The Earth’s bioproductivity is more effective than estimated

The Earth’s bioproductivity is more effective than estimated

The climate models predicting the future of the planet have been imagining the natural carbon cycle. The real future may be very different.

Scientists have thought that the total bioproductivity on Earth is about 120 billion tons per dry carbon. Almost all of this carbon comes from atmospheric carbon dioxide. Subtracting from this amount the carbon released from the soil due to the decay of organic remains (87 billion tons per year), we obtained the amount of carbon bound to the biosphere per year (roughly 33 billion tons per year). Based on this parameter, the rate of growth of the CO2 concentration in the Earth’s atmosphere was estimated.

It seems now that the calculations are inaccurate. It is most likely that the terrestrial bioproductivity is underestimated by modern observational methods.

Scientists still have no answers to many basic questions about the Earth’s biosphere. For example, in 2018  it was discovered that the area of forests is not declining but, on the contrary, growing. Recently, it became known that the area burned by fires in the world is not increasing, but decreasing. Both of these discoveries are made by satellite observations.

However, satellite observations also are limited. For example, their images distinguish forest from field or savannah quite reliably, but do not allow appreciating the specific bioproductivity – in tons per hectare – of a particular forest or any other biome.
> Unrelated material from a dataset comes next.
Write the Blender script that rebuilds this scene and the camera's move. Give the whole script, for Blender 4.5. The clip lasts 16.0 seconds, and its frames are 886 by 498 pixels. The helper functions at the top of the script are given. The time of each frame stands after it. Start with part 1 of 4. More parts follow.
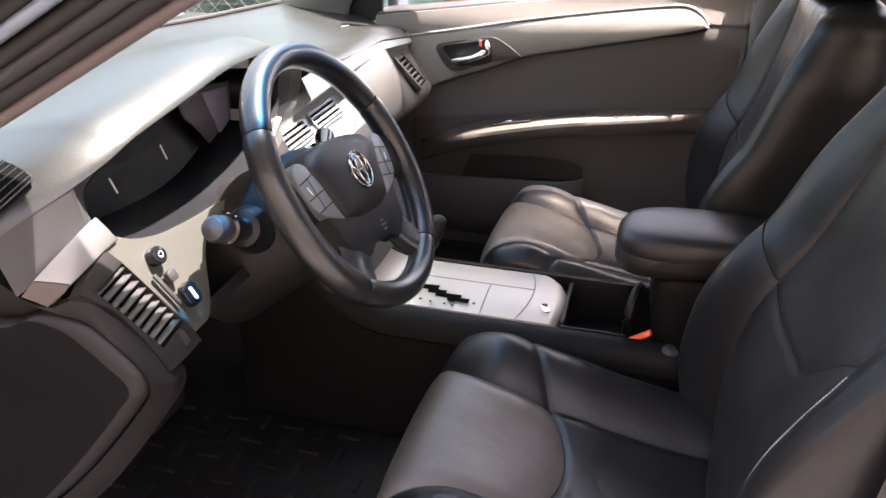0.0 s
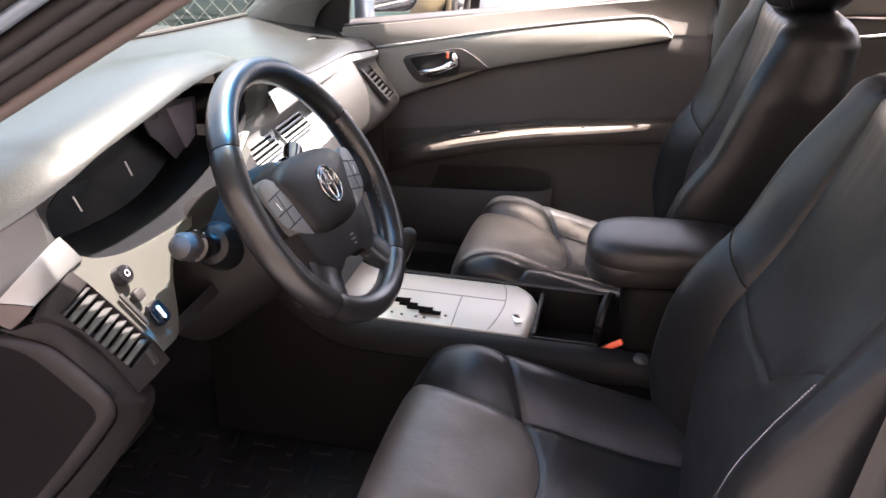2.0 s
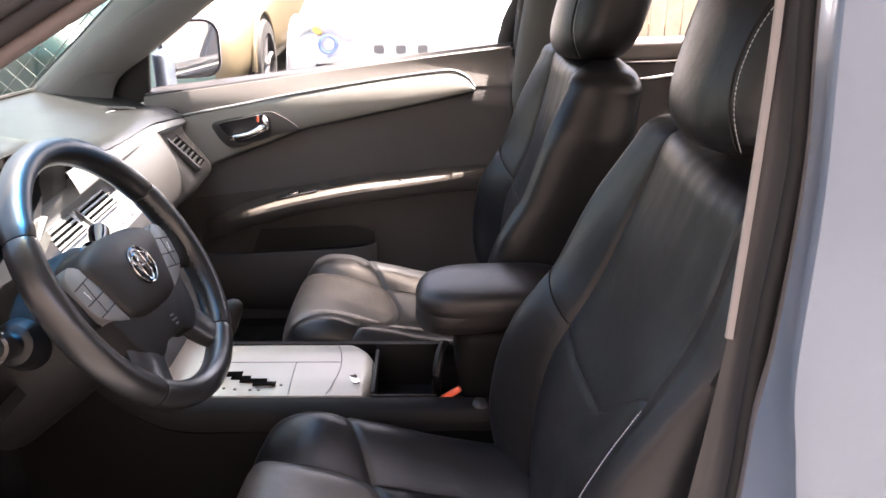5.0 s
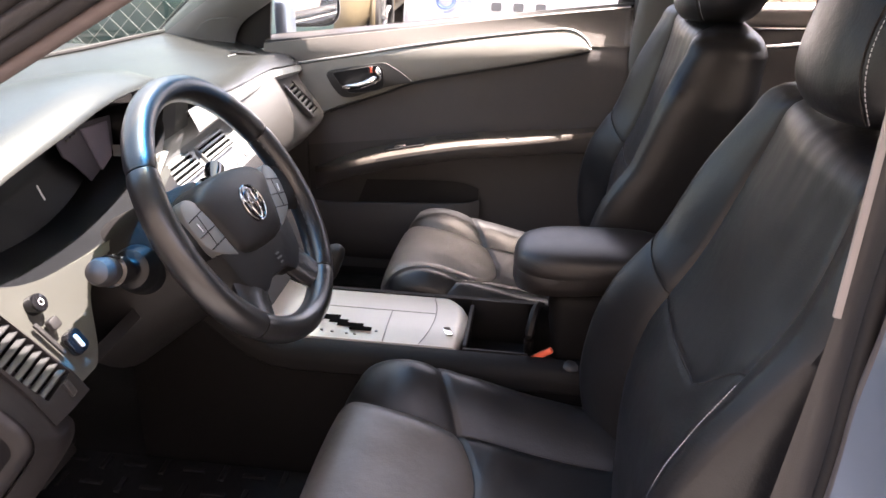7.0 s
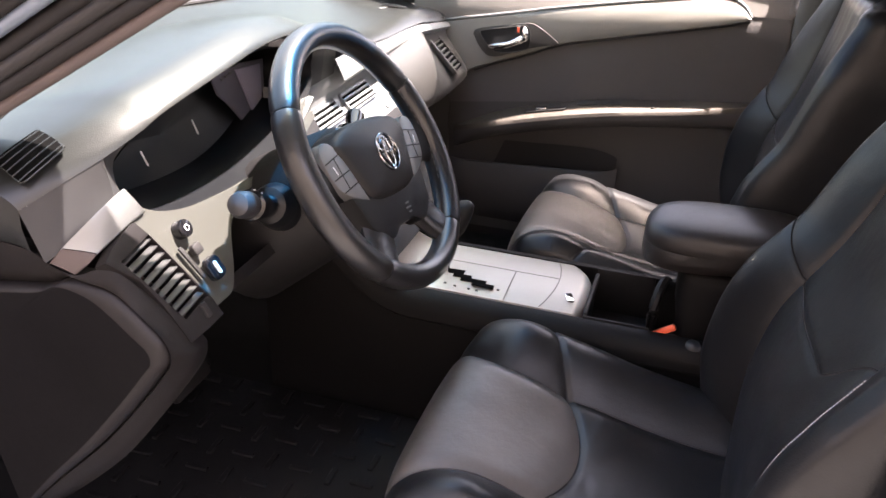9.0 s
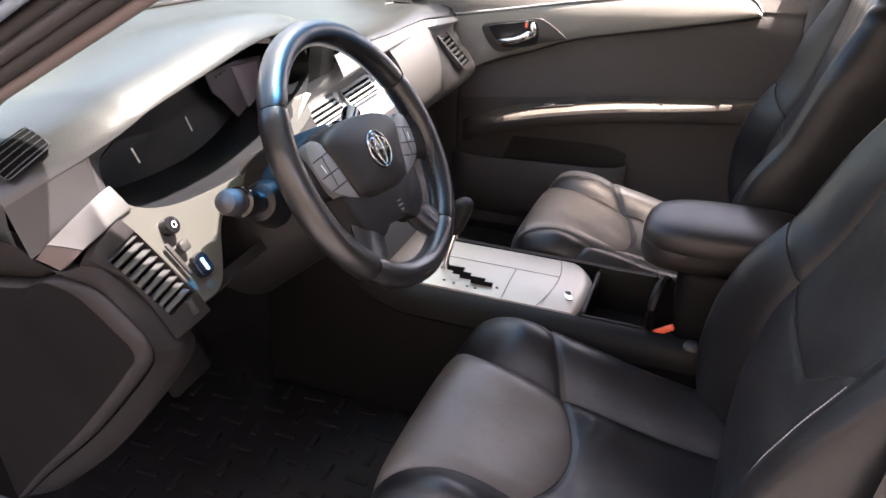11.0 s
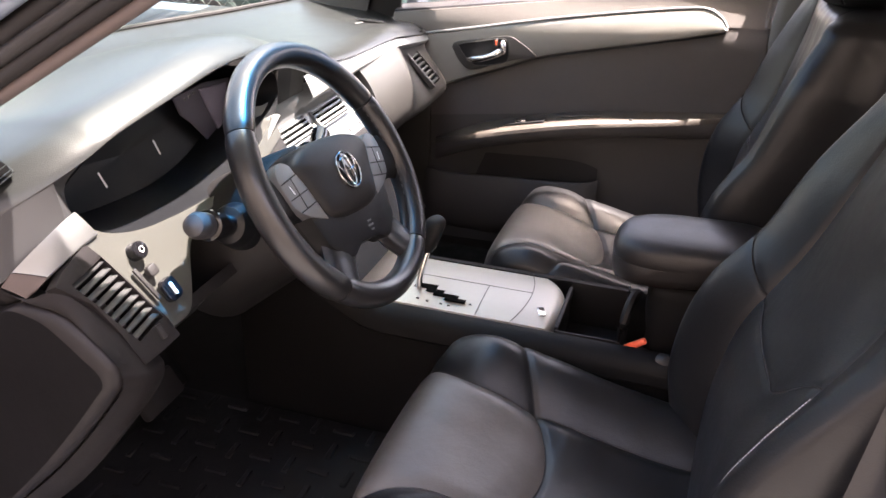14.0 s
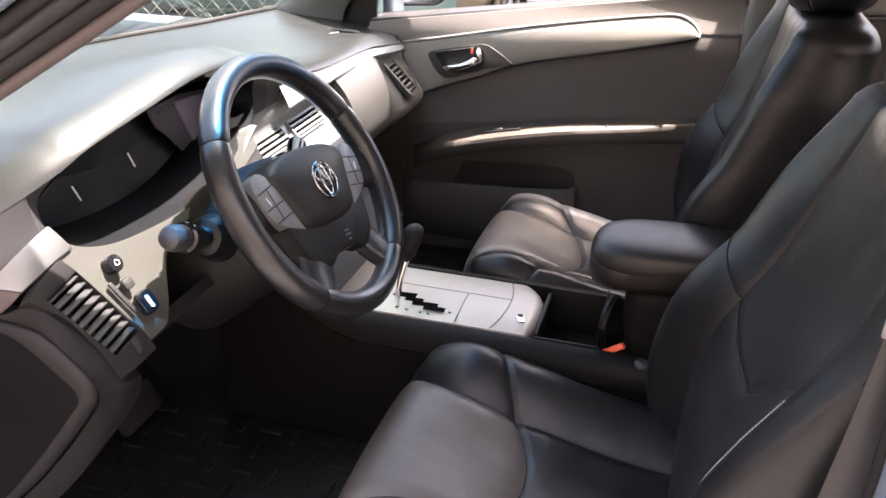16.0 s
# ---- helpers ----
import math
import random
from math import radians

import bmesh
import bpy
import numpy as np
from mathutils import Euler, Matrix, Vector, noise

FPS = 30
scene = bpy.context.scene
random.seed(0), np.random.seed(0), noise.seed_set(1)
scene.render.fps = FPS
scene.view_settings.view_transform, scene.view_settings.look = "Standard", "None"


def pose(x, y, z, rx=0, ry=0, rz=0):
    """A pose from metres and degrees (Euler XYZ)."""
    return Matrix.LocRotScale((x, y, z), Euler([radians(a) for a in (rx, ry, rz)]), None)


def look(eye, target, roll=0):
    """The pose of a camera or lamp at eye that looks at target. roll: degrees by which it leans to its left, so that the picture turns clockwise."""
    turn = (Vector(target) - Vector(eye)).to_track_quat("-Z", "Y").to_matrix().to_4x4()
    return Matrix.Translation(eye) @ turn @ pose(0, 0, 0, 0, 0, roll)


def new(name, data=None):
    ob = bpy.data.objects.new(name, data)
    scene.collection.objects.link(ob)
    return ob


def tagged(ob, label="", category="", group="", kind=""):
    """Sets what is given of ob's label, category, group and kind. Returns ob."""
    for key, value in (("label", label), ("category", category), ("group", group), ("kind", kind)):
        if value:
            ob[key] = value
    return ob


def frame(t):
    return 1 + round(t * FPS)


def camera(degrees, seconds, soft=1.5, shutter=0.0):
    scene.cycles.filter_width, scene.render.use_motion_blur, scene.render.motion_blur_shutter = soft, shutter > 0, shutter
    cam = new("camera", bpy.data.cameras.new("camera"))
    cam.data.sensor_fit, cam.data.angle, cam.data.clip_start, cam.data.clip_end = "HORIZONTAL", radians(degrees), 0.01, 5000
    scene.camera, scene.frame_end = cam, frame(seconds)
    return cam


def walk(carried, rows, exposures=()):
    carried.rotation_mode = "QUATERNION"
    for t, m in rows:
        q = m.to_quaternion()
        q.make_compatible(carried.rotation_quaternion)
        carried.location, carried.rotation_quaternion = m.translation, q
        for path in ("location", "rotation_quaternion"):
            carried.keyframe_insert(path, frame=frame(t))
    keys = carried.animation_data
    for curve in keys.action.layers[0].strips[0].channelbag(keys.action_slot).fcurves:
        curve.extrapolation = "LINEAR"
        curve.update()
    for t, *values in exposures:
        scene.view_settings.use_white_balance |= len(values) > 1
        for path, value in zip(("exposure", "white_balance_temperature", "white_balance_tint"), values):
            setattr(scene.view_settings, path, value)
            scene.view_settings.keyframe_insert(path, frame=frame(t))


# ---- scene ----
# ---------------------------------------------------------------- camera and path
cam = camera(56.73, 16.0, soft=1.6)
EXPOSURE = 3.51
PATH = [
    (0.00, 0.3981, -1.4052, 1.3447, 14.824, -26.361, -0.720),
    (0.50, 0.3980, -1.4043, 1.3440, 14.496, -26.288, -0.710),
    (1.00, 0.3963, -1.4037, 1.3440, 14.107, -25.969, -0.617),
    (1.50, 0.3957, -1.4032, 1.3432, 13.744, -26.008, -0.639),
    (2.00, 0.3953, -1.4005, 1.3486, 12.533, -25.681, -0.837),
    (2.50, 0.3934, -1.3944, 1.3496, 9.601, -24.525, -0.781),
    (3.00, 0.3933, -1.3898, 1.3518, 6.748, -23.965, -0.591),
    (3.50, 0.3927, -1.3894, 1.3557, 4.041, -22.885, -0.422),
    (4.00, 0.3947, -1.3907, 1.3601, 1.528, -22.421, -0.264),
    (4.20, 0.3948, -1.3920, 1.3594, 0.676, -22.030, -0.283),
    (4.72, 0.3970, -1.3917, 1.3607, -0.657, -21.909, -0.201),
    (5.25, 0.4003, -1.3895, 1.3605, -0.684, -22.368, -0.166),
    (5.78, 0.4030, -1.3879, 1.3591, 0.497, -23.102, -0.248),
    (6.30, 0.4037, -1.3895, 1.3568, 2.788, -23.805, -0.513),
    (6.50, 0.4050, -1.3902, 1.3540, 4.026, -24.207, -0.614),
    (7.00, 0.4022, -1.3962, 1.3524, 7.478, -24.781, -1.146),
    (7.50, 0.3952, -1.4070, 1.3449, 11.711, -25.064, -1.151),
    (8.00, 0.3990, -1.4115, 1.3431, 15.353, -25.842, -1.807),
    (8.50, 0.4072, -1.4071, 1.3424, 16.871, -26.699, -1.810),
    (8.70, 0.4110, -1.4057, 1.3440, 17.439, -27.051, -1.751),
    (9.27, 0.4228, -1.3997, 1.3451, 18.617, -27.663, -1.662),
    (9.85, 0.4390, -1.3916, 1.3470, 19.421, -27.966, -1.512),
    (10.43, 0.4543, -1.3842, 1.3494, 19.870, -28.044, -1.365),
    (11.00, 0.4638, -1.3806, 1.3521, 19.983, -27.983, -1.283),
    (11.50, 0.4705, -1.3778, 1.3562, 20.050, -28.247, -1.210),
    (12.00, 0.4742, -1.3789, 1.3579, 19.876, -27.759, -1.224),
    (12.50, 0.4748, -1.3797, 1.3576, 19.639, -27.504, -1.198),
    (13.00, 0.4733, -1.3769, 1.3557, 19.281, -27.201, -1.058),
    (13.50, 0.4740, -1.3758, 1.3582, 18.913, -27.261, -1.096),
    (14.00, 0.4761, -1.3769, 1.3594, 18.234, -26.912, -1.025),
    (14.50, 0.4734, -1.3783, 1.3587, 17.667, -26.761, -1.042),
    (15.00, 0.4739, -1.3778, 1.3597, 17.269, -26.807, -0.992),
    (15.50, 0.4787, -1.3770, 1.3620, 16.906, -26.436, -0.890),
    (16.00, 0.4816, -1.3774, 1.3612, 16.645, -26.335, -0.802),
]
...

Errors are possible with this methodology. Estimating carbon dioxide emissions from soil is not easier: there are even more reasons for error.

New estimates using new method show that the real bioproductivity on the planet is 149 billion tons per year, not 120 billion tons as previously thought. Soil carbon emissions are 68 billion tons per year, not 87 billion.

The reason of errors may be the underestimation by satellites of a number of important factors. For example, it is difficult to assess the development of undergrowth in forests with closed crowns, without taking into account its biomass, it is easy to get an error.

The work may indicate that the biosphere binds anthropogenic carbon dioxide emissions faster than thought. Consequently, the contribution to this binding by non-biogenic factors – such as CO2 uptake by seawater or rocks – may not be as large as we thought.

However, the most interesting part of the study is that terrestrial life, has been seriously underestimated in terms of bioproductivity.